## [Brief]
No images are to be carried over; print all other material exactly as it stands.

* Begin *

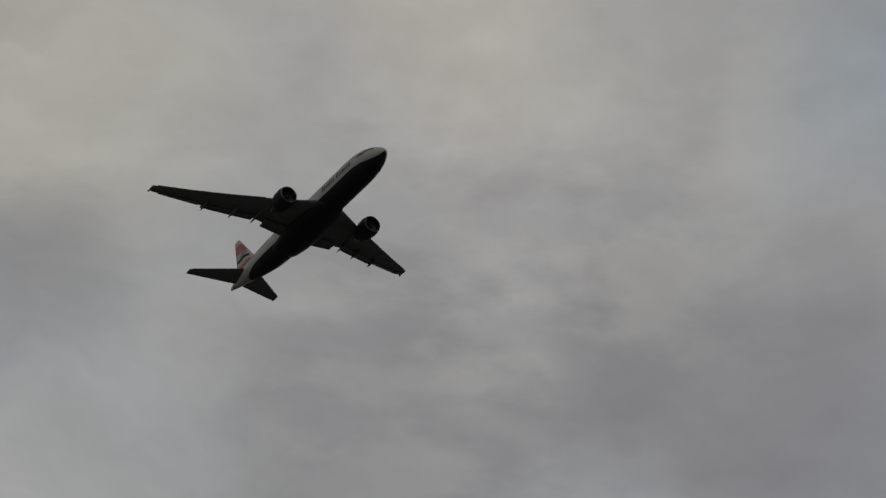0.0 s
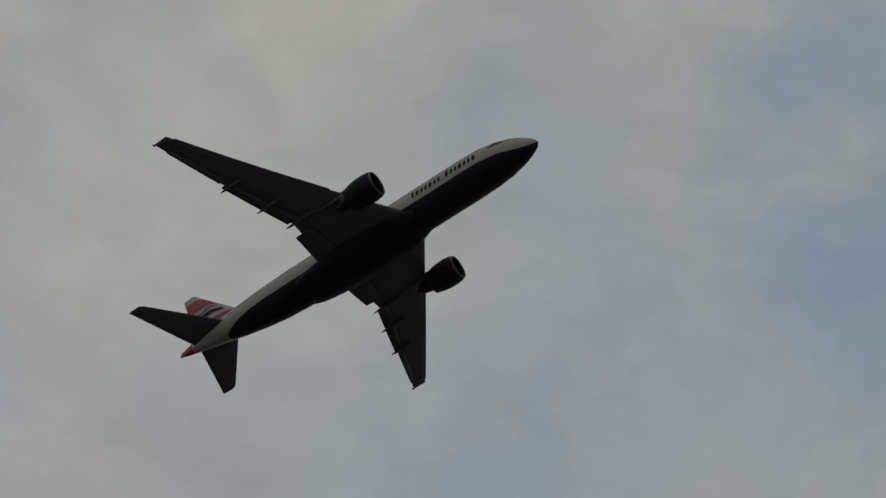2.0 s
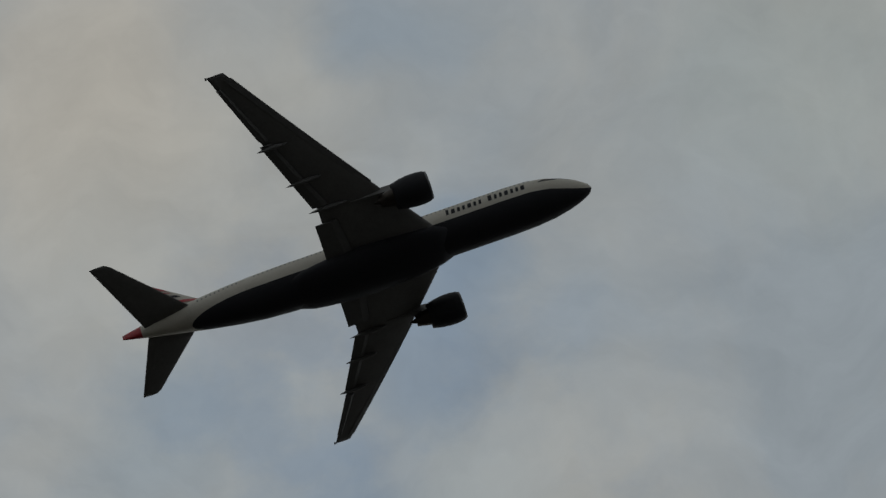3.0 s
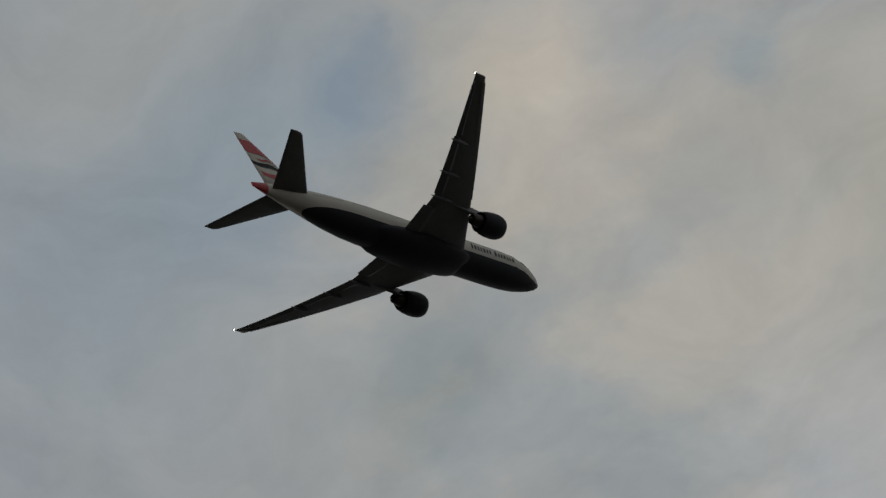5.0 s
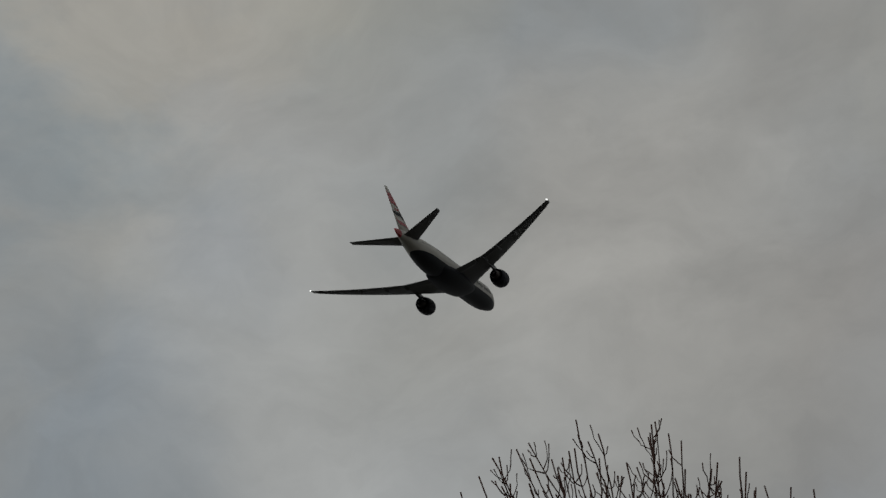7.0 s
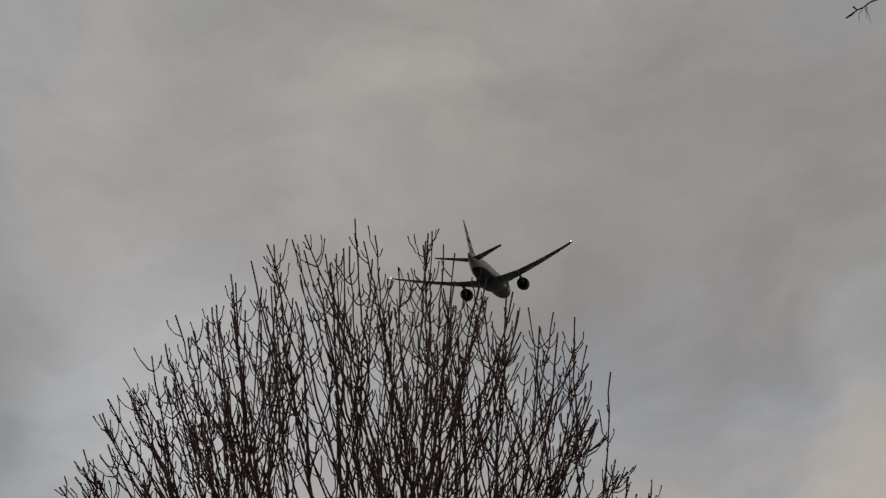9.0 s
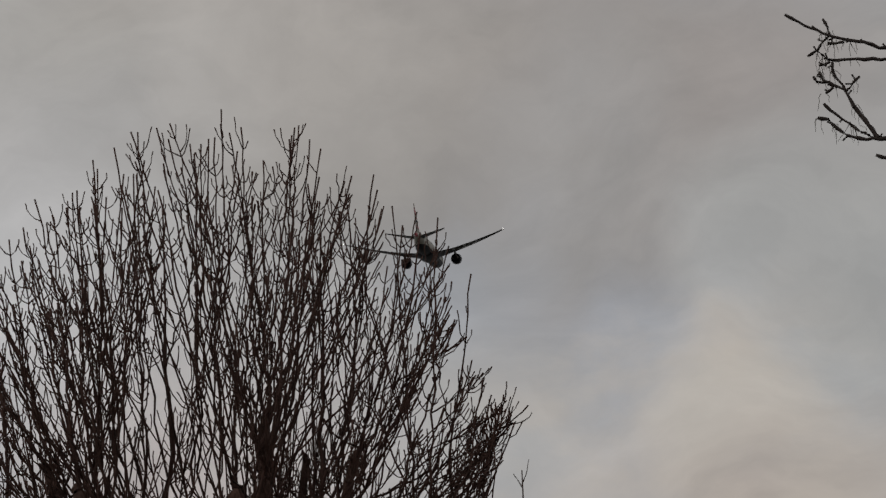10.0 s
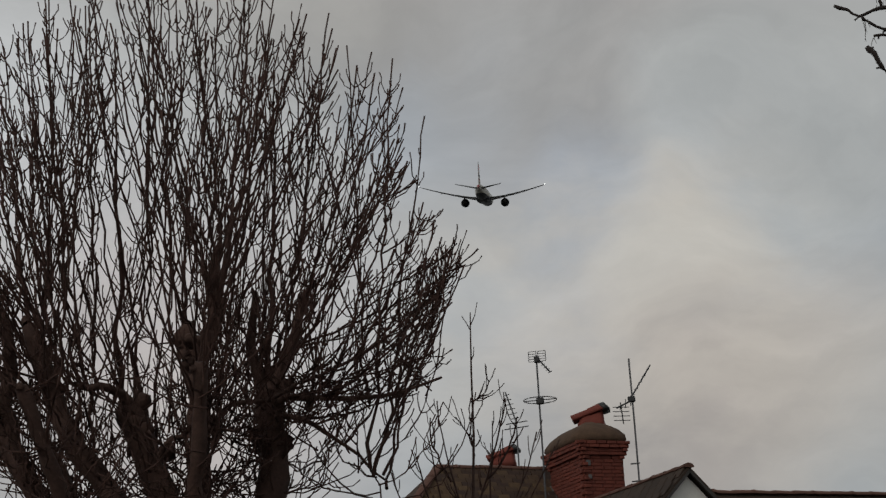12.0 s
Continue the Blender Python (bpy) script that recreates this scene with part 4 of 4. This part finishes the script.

* End *

## [The answer]
0.0 s
2.0 s
3.0 s
5.0 s
7.0 s
9.0 s
10.0 s
12.0 s
Continue the Blender Python (bpy) script that recreates this scene with part 4 of 4. This part finishes the script.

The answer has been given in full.